Metric and Convariant Tensor 
$g_{ij}$ is the metric tensor. Show that $g^{ij}$ which satsifies $g_{ij}g^{jk}=\delta_i^k$ is a covariant tensor of rank $2$.

I am not sure how to show this? Does it instead mean to show that $g_{ij}$ is a convariant tensor of rank $2$?
 A: Well, you can take the equation
$$
g_{ij}g^{jk}=\delta_i^k
$$
as a definition of $g^{jk}$ and establish its transformation properties. 
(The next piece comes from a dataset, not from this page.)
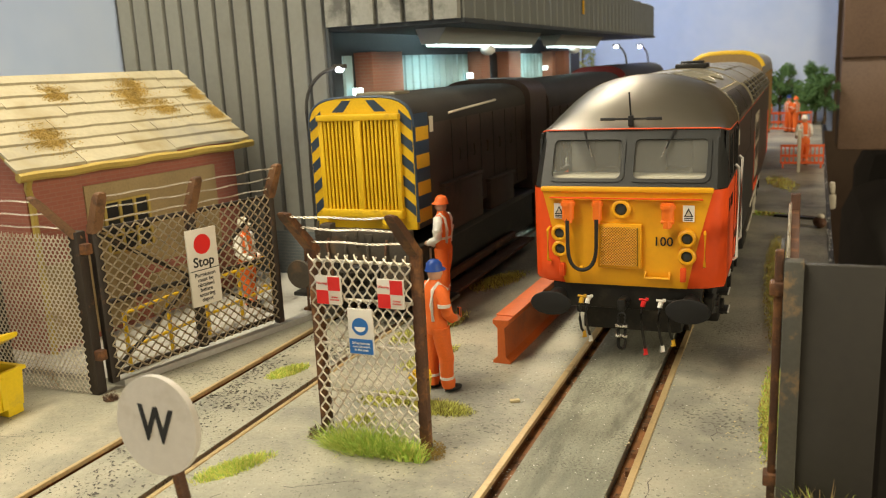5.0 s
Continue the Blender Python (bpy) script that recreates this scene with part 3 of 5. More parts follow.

This (tensor) equation should be valid in any basis, so
$$
g'_{ij}{g'}^{jk}={\delta'}_i^k = {\delta}_i^k
$$
The change of basis formula for the covariant components is 
$$
g'_{ij} = \frac{\partial x_p}{\partial x'_i}\frac{\partial x_q}{\partial x'_j} g_{pq}
$$
So in your new basis,
$$
\frac{\partial x_p}{\partial x'_i}\frac{\partial x_q}{\partial x'_j} g_{pq} {g'}^{jk} = {\delta}_i^k = g_{ij} {g}^{jk}
$$
or
$$
g_{pq}\left( \delta^p_{i}\delta^q_{j} g^{jk} - \frac{\partial x_p}{\partial x'_i}\frac{\partial x_q}{\partial x'_j} {g'}^{jk} \right) = 0 \\
\delta^p_{i}\delta^q_{j} g^{jk} = \frac{\partial x_p}{\partial x'_i}\frac{\partial x_q}{\partial x'_j} {g'}^{jk}
$$
Contracting both sides with $\delta^i_k$ and simplifying, you'll have
$$
g^{qp} = \frac{\partial x_p}{\partial x'_k}\frac{\partial x_q}{\partial x'_j} {g'}^{jk}
$$
You can always invert this by contracting both sides with $\dfrac{\partial x'_n}{\partial x_p}\dfrac{\partial x'_m}{\partial x_q} $ to get a more familiar form in which the coordinates after a change of basis are on the left hand side.
$$
{g'}^{mn} = \frac{\partial x'_m}{\partial x_q}\frac{\partial x'_n}{\partial x_p} g^{qp}
$$
which is the transformation law for the contravariant components of the 2nd order tensor.